Leave out the pictures, then reproduce the rest of the material exactly.

** Material **
** Begin **
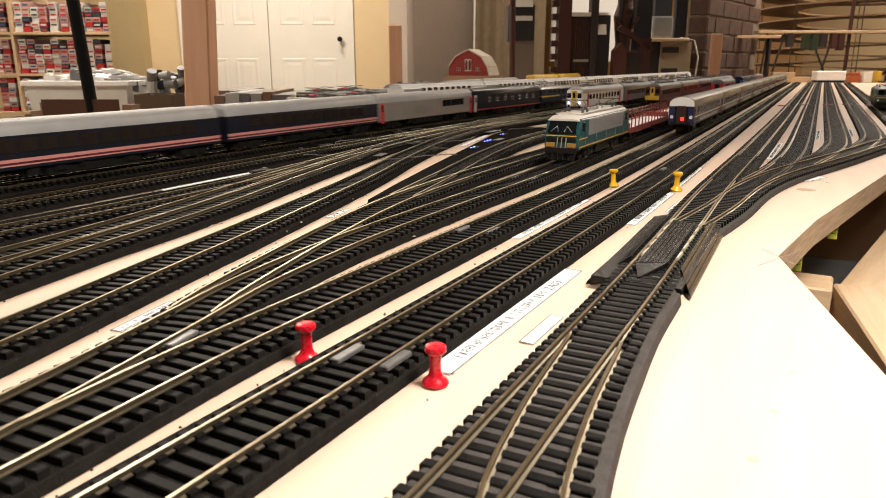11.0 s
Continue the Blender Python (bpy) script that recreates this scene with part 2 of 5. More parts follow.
TRACKS = {
    "a": far([(-0.127, -0.5), (-0.127, 0.1), (-0.127, 0.3)], -0.128, 0.6),
    "b": far([(-0.150, -0.3), (-0.162, -0.08), (-0.171, 0.08), (-0.1755, 0.16), (-0.1765, 0.3)], -0.177, 0.6),
    "c": far([(-0.150, -0.26), (-0.172, -0.02), (-0.191, 0.10), (-0.2045, 0.165), (-0.2165, 0.22), (-0.2245, 0.30), (-0.226, 0.38)], -0.226, 0.6),
    "d": [(-0.2045, 0.165), (-0.2195, 0.208), (-0.2468, 0.316), (-0.2645, 0.41), (-0.272, 0.49), (-0.276, 0.587), (-0.2775, 0.75), (-0.283, 1.0), (-0.30, 1.8), (-0.35, 4.3)],
    "e": [(-0.2610, 0.39), (-0.2900, 0.53), (-0.325, 0.69), (-0.345, 0.82), (-0.353, 0.98), (-0.37, 1.8), (-0.41, 4.3)],
    "f": [(-0.205, -0.08), (-0.235, 0.06), (-0.252, 0.13), (-0.2775, 0.225), (-0.2880, 0.268), (-0.3205, 0.39), (-0.352, 0.50), (-0.394, 0.63), (-0.439, 0.80), (-0.464, 0.95), (-0.461, 1.1), (-0.447, 1.3), (-0.44, 1.8), (-0.47, 4.3)],
    "g": [(-0.27, -0.1), (-0.31, 0.09), (-0.329, 0.17), (-0.341, 0.22), (-0.3535, 0.284), (-0.3685, 0.345), (-0.394, 0.431), (-0.426, 0.548), (-0.459, 0.68), (-0.483, 0.85), (-0.497, 1.1), (-0.50, 1.8), (-0.50, 4.3)],
    "h": [(-0.32, -0.1), (-0.352, 0.12), (-0.3595, 0.197), (-0.3660, 0.246), (-0.3805, 0.322), (-0.408, 0.431), (-0.432, 0.53)],
    "i": [(-0.405, -0.2), (-0.413, 0.1), (-0.4145, 0.33), (-0.424, 0.45), (-0.448, 0.60), (-0.470, 0.75)],
    "j": [(-0.480, -5.4), (-0.480, -2.0), (-0.480, 0.0), (-0.487, 0.2), (-0.493, 0.34), (-0.499, 0.5), (-0.505, 0.7), (-0.510, 0.95), (-0.515, 1.3)],
    "k": [(-0.560, -5.4), (-0.560, -2.0), (-0.560, 0.0), (-0.567, 0.3), (-0.571, 0.45), (-0.574, 0.7), (-0.575, 0.9), (-0.570, 1.2), (-0.556, 1.53), (-0.545, 2.0), (-0.535, 4.3)],
    "l": [(-0.600, -0.3), (-0.613, 0.3), (-0.634, 0.5), (-0.646, 0.72), (-0.640, 0.86), (-0.629, 1.0), (-0.618, 1.24), (-0.604, 1.53), (-0.592, 2.0), (-0.585, 4.3)],
    "m": [(-0.640, -0.2), (-0.668, 0.25), (-0.684, 0.40), (-0.700, 0.6), (-0.702, 0.9), (-0.685, 1.4), (-0.66, 2.0), (-0.64, 4.3)],
    "n": [(-0.735, 0.70), (-0.765, 0.9), (-0.80, 1.2), (-0.90, 1.65), (-0.95, 2.1), (-0.95, 4.3)],
    "r": [(-0.0600, -0.5), (-0.0632, 0.12), (-0.0643, 0.16), (-0.0655, 0.21), (-0.0674, 0.30), (-0.0725, 0.44), (-0.0760, 0.55), (-0.0775, 0.68), (-0.079, 0.86), (-0.089, 1.5), (-0.148, 4.3)],
    "q": [(0.05, -0.12), (-0.020, 0.04), (-0.0390, 0.092), (-0.0520, 0.132), (-0.0559, 0.153), (-0.0595, 0.178), (-0.0622, 0.205), (-0.0660, 0.250), (-0.0674, 0.30)],
    "s": [(-0.0715, 0.42), (-0.062, 0.50), (-0.0545, 0.60), (-0.038, 0.69), (0.005, 0.842), (0.046, 1.0), (0.09, 1.17), (0.15, 1.42), (0.22, 1.75)],
    "t": [(-0.054, 0.62), (-0.042, 0.73), (-0.037, 0.86), (-0.0385, 1.04), (-0.051, 1.6), (-0.11, 4.3)],
    "u": [(-0.027, 0.73), (-0.003, 0.88), (0.004, 1.0), (-0.001, 1.25), (-0.0125, 1.7), (-0.07, 4.3)],
    "v": [(0.025, 0.92), (0.043, 1.08), (0.042, 1.3), (0.033, 1.7), (-0.025, 4.3)],
    "w": [(0.068, 1.08), (0.086, 1.25), (0.084, 1.5), (0.078, 1.8), (0.02, 4.3)],
}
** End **
** Response to the task **
11.0 s
Continue the Blender Python (bpy) script that recreates this scene with part 2 of 5. More parts follow.
TRACKS = {
    "a": far([(-0.127, -0.5), (-0.127, 0.1), (-0.127, 0.3)], -0.128, 0.6),
    "b": far([(-0.150, -0.3), (-0.162, -0.08), (-0.171, 0.08), (-0.1755, 0.16), (-0.1765, 0.3)], -0.177, 0.6),
    "c": far([(-0.150, -0.26), (-0.172, -0.02), (-0.191, 0.10), (-0.2045, 0.165), (-0.2165, 0.22), (-0.2245, 0.30), (-0.226, 0.38)], -0.226, 0.6),
    "d": [(-0.2045, 0.165), (-0.2195, 0.208), (-0.2468, 0.316), (-0.2645, 0.41), (-0.272, 0.49), (-0.276, 0.587), (-0.2775, 0.75), (-0.283, 1.0), (-0.30, 1.8), (-0.35, 4.3)],
    "e": [(-0.2610, 0.39), (-0.2900, 0.53), (-0.325, 0.69), (-0.345, 0.82), (-0.353, 0.98), (-0.37, 1.8), (-0.41, 4.3)],
    "f": [(-0.205, -0.08), (-0.235, 0.06), (-0.252, 0.13), (-0.2775, 0.225), (-0.2880, 0.268), (-0.3205, 0.39), (-0.352, 0.50), (-0.394, 0.63), (-0.439, 0.80), (-0.464, 0.95), (-0.461, 1.1), (-0.447, 1.3), (-0.44, 1.8), (-0.47, 4.3)],
    "g": [(-0.27, -0.1), (-0.31, 0.09), (-0.329, 0.17), (-0.341, 0.22), (-0.3535, 0.284), (-0.3685, 0.345), (-0.394, 0.431), (-0.426, 0.548), (-0.459, 0.68), (-0.483, 0.85), (-0.497, 1.1), (-0.50, 1.8), (-0.50, 4.3)],
    "h": [(-0.32, -0.1), (-0.352, 0.12), (-0.3595, 0.197), (-0.3660, 0.246), (-0.3805, 0.322), (-0.408, 0.431), (-0.432, 0.53)],
    "i": [(-0.405, -0.2), (-0.413, 0.1), (-0.4145, 0.33), (-0.424, 0.45), (-0.448, 0.60), (-0.470, 0.75)],
    "j": [(-0.480, -5.4), (-0.480, -2.0), (-0.480, 0.0), (-0.487, 0.2), (-0.493, 0.34), (-0.499, 0.5), (-0.505, 0.7), (-0.510, 0.95), (-0.515, 1.3)],
    "k": [(-0.560, -5.4), (-0.560, -2.0), (-0.560, 0.0), (-0.567, 0.3), (-0.571, 0.45), (-0.574, 0.7), (-0.575, 0.9), (-0.570, 1.2), (-0.556, 1.53), (-0.545, 2.0), (-0.535, 4.3)],
    "l": [(-0.600, -0.3), (-0.613, 0.3), (-0.634, 0.5), (-0.646, 0.72), (-0.640, 0.86), (-0.629, 1.0), (-0.618, 1.24), (-0.604, 1.53), (-0.592, 2.0), (-0.585, 4.3)],
    "m": [(-0.640, -0.2), (-0.668, 0.25), (-0.684, 0.40), (-0.700, 0.6), (-0.702, 0.9), (-0.685, 1.4), (-0.66, 2.0), (-0.64, 4.3)],
    "n": [(-0.735, 0.70), (-0.765, 0.9), (-0.80, 1.2), (-0.90, 1.65), (-0.95, 2.1), (-0.95, 4.3)],
    "r": [(-0.0600, -0.5), (-0.0632, 0.12), (-0.0643, 0.16), (-0.0655, 0.21), (-0.0674, 0.30), (-0.0725, 0.44), (-0.0760, 0.55), (-0.0775, 0.68), (-0.079, 0.86), (-0.089, 1.5), (-0.148, 4.3)],
    "q": [(0.05, -0.12), (-0.020, 0.04), (-0.0390, 0.092), (-0.0520, 0.132), (-0.0559, 0.153), (-0.0595, 0.178), (-0.0622, 0.205), (-0.0660, 0.250), (-0.0674, 0.30)],
    "s": [(-0.0715, 0.42), (-0.062, 0.50), (-0.0545, 0.60), (-0.038, 0.69), (0.005, 0.842), (0.046, 1.0), (0.09, 1.17), (0.15, 1.42), (0.22, 1.75)],
    "t": [(-0.054, 0.62), (-0.042, 0.73), (-0.037, 0.86), (-0.0385, 1.04), (-0.051, 1.6), (-0.11, 4.3)],
    "u": [(-0.027, 0.73), (-0.003, 0.88), (0.004, 1.0), (-0.001, 1.25), (-0.0125, 1.7), (-0.07, 4.3)],
    "v": [(0.025, 0.92), (0.043, 1.08), (0.042, 1.3), (0.033, 1.7), (-0.025, 4.3)],
    "w": [(0.068, 1.08), (0.086, 1.25), (0.084, 1.5), (0.078, 1.8), (0.02, 4.3)],
}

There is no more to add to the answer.